Bestiaire de la route
Sur les routes et chemins, quelle biodiversité.
Mais une seule règle, la taille fait roi.
Revue de détails de cette jungle grouillante au ras du sol.
Les mammifères, espèce la plus exposée à tous les dangers, à une exception près, les bovidés.
Tout en bas; les canidés. Faméliques, ils ne s'aventurent guère sur le pavé. Plutôt à dormir sur les bas côtés.
Les humains; regroupent toutes les catégories, tous les ages, enfants, femmes, hommes, vieillards, handicapés. Foule marcheuse, laborieuse, pressée. Espèce dominante du monde animale, ici reléguée en bas de l'échelle mobilité. Harcelée par les gradés, les véhiculés. Risque gros à chaque traversée. Faisant souvent parti de cette catégorie j'ai déjà développé quelques techniques. Estimer sur l'instant la vitesse et le temps d'impact avec un véhiculé, appréhender leur densité, calculer la probabilité de succès d'une traversée, suivre et imiter des passants plus aguerris dans ce milieu magmatique, se protéger en aval d'un véhiculé engagé en courant à ses côtés.
Changer de trottoir devient un acte engagé.
Les bovidés, les maîtres, au dessus de tous mais ne profitent pas vraiment de leur supériorité. Entraperçus quelques fois plantés sur la chaussée. Effet immédiat garanti, ça freine dur et évitement de tous les côtés.
Les chevaux, mules, chameaux. En général attelés à une carriole, restent impassibles; suivent leur chemin sans s'énerver.
Les éléphants. En ai croisé deux, tellement estomaqué sur le coup que je n'ai rien noté.
A Jaipur, j'ai bien vu quelques singes aussi. Mais ils restent sur le haut des toits, ils ne descendent pas au niveau zéro.
Les véhiculés, se distinguent en deux catégories, les motorisés et les autres.
Les autres, charrette à bras ou tractées, vélos, tricycles porteurs, rickshaws, ce sont les petits des grands. Méprisent autant les mammifères qu'ils sont méprisés des motorisés. Certains, frustrés, vont jusqu'à installer des sirènes pour rassembler aux êtres supérieurs. J'ai, quand même, pour eux une certaine reconnaissance devant leur énergie et leur courage face aux motorisés. A Delhi, cet homme arcbouté sur son guidon, neuf ou dix gamins accrochés à son rickshaw.

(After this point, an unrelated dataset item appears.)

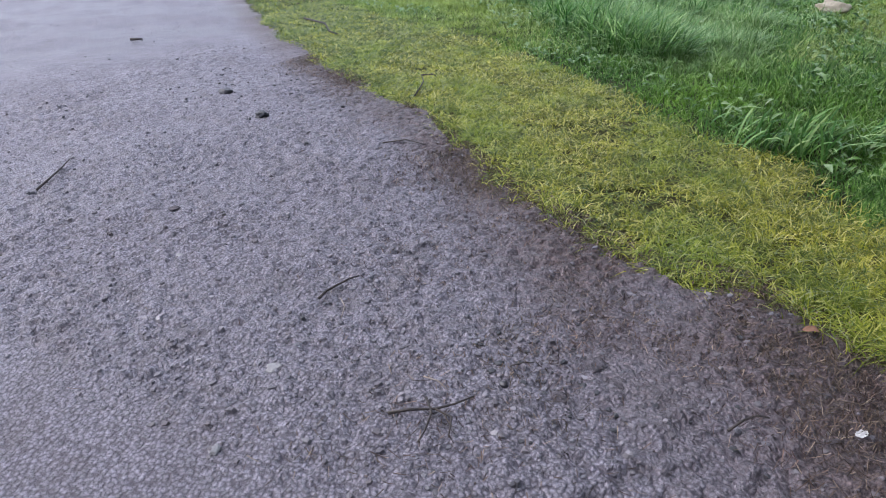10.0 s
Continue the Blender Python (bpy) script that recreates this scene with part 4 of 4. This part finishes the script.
# ---- loose stones of the road ----
def pebbles(name, x, y, radius, seed):
    rs = np.random.RandomState(seed)
    n, sides = len(x), 5
    turn = rs.rand(n, 1) * 6.28319 + np.arange(sides) * 6.28319 / sides + rs.normal(0, 0.18, (n, sides))
    stretch = 1 + 0.5 * rs.rand(n, 1)
    wide = radius[:, None] * (0.75 + 0.5 * rs.rand(n, sides))
    lean = rs.rand(n, 1) * 3.14159
    px, py = np.cos(turn) * wide * stretch, np.sin(turn) * wide
    qx, qy = px * np.cos(lean) - py * np.sin(lean), px * np.sin(lean) + py * np.cos(lean)
    z = land(x, y) + 0.014 + crumbs(x, y)
    tall = radius * (0.25 + 0.5 * rs.rand(n))
    low = np.stack([x[:, None] + qx, y[:, None] + qy, np.repeat(z[:, None], sides, 1)], -1)
    high = np.stack([x[:, None] + qx * 0.68, y[:, None] + qy * 0.68, z[:, None] + 0.008 + tall[:, None] * (0.7 + 0.5 * rs.rand(n, sides))], -1)
    top = np.stack([x + rs.normal(0, 0.1, n) * radius, y + rs.normal(0, 0.1, n) * radius, z + 0.008 + tall * 1.15], -1)[:, None]
    verts = np.concatenate([low, high, top], 1).reshape(-1, 3)
    pattern = []
    for k in range(sides):
        j = (k + 1) % sides
        pattern += [(k, j, sides + j), (k, sides + j, sides + k), (sides + k, sides + j, 2 * sides)]
    faces = (np.arange(n)[:, None, None] * (2 * sides + 1) + np.array(pattern)[None]).reshape(-1, 3)
    return triangles(name, verts, faces, PEBBLE, "small wet grey stones packed into the road", "gravel")


x, y = scatter(-9, 2.2, 0.6, 8, 62000, 51)
keep = (y < ragged(x, y) - 0.02 + 0.05 * rs.rand(len(x))) & (rs.rand(len(x)) < np.clip(2.0 / np.hypot(x, y) ** 0.9 - 0.22, 0, 1)) & (rs.rand(len(x)) < np.clip(0.25 + 1.3 * patchy(x, y, 0.6, 19), 0, 1))
x, y = x[keep], y[keep]
pebbles("road_gravel", x, y, 0.004 + 0.0095 * rs.rand(len(x)) ** 3, 52)
# dark crumbs of mud and bark strewn over the road
rs = np.random.RandomState(91)
x, y = np.concatenate([rs.normal(-4.3, 0.75, 260), rs.normal(-0.55, 0.28, 70), rs.uniform(-6, 0.5, 120)]), np.concatenate([rs.normal(3.7, 0.5, 260), rs.normal(1.4, 0.12, 70), rs.uniform(0.8, 4.5, 120)])
keep = y < ragged(x, y) - 0.05
crumb = pebbles("mud_crumbs", x[keep], y[keep], 0.004 + 0.012 * rs.rand(keep.sum()) ** 2.5, 92)
crumb.data.materials[0] = DARK_STONE
tagged(crumb, "dark wet crumbs of mud and bark on the gravel", "crumbs")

Les motorisés. Surpopulation hétéroclite, motocycles et motocyclettes, auto-rickshaw, automobiles, triporteurs, camions, autobus, poids lourds. Leur signe d'appartenance, sont équipés d'un avertisseur sonore en permanence actionné. Leur sésame pour vivre en complète liberté. Pas de limite, pas de contrainte, la seule règle, la taille fait roi. Au firmament, les plus gros.
L'ensemble de ces espèces cohabite dans une anarchie absolue, faisant fi des lignes, des contresens, des feux, des passages piétons. Leur nombre est incalculable, bien plus que ne peuvent supporter les chaussées. Leurs comportements sont imprévisibles, écoulement très turbulent dans un continuum de klaxons qui vrillent les tympans. Tout ça, sous le regard impassible de quelques flics usés, qui parfois font des moulinets, dérisoires.
Le chaos urbain absolu.
Et pourtant, depuis le départ, souvent perdu dans cette jungle, à pieds ou en auto-rickshaw, je n'ai observé aucun accrochage ni même de dispute. Incroyable, isn't it.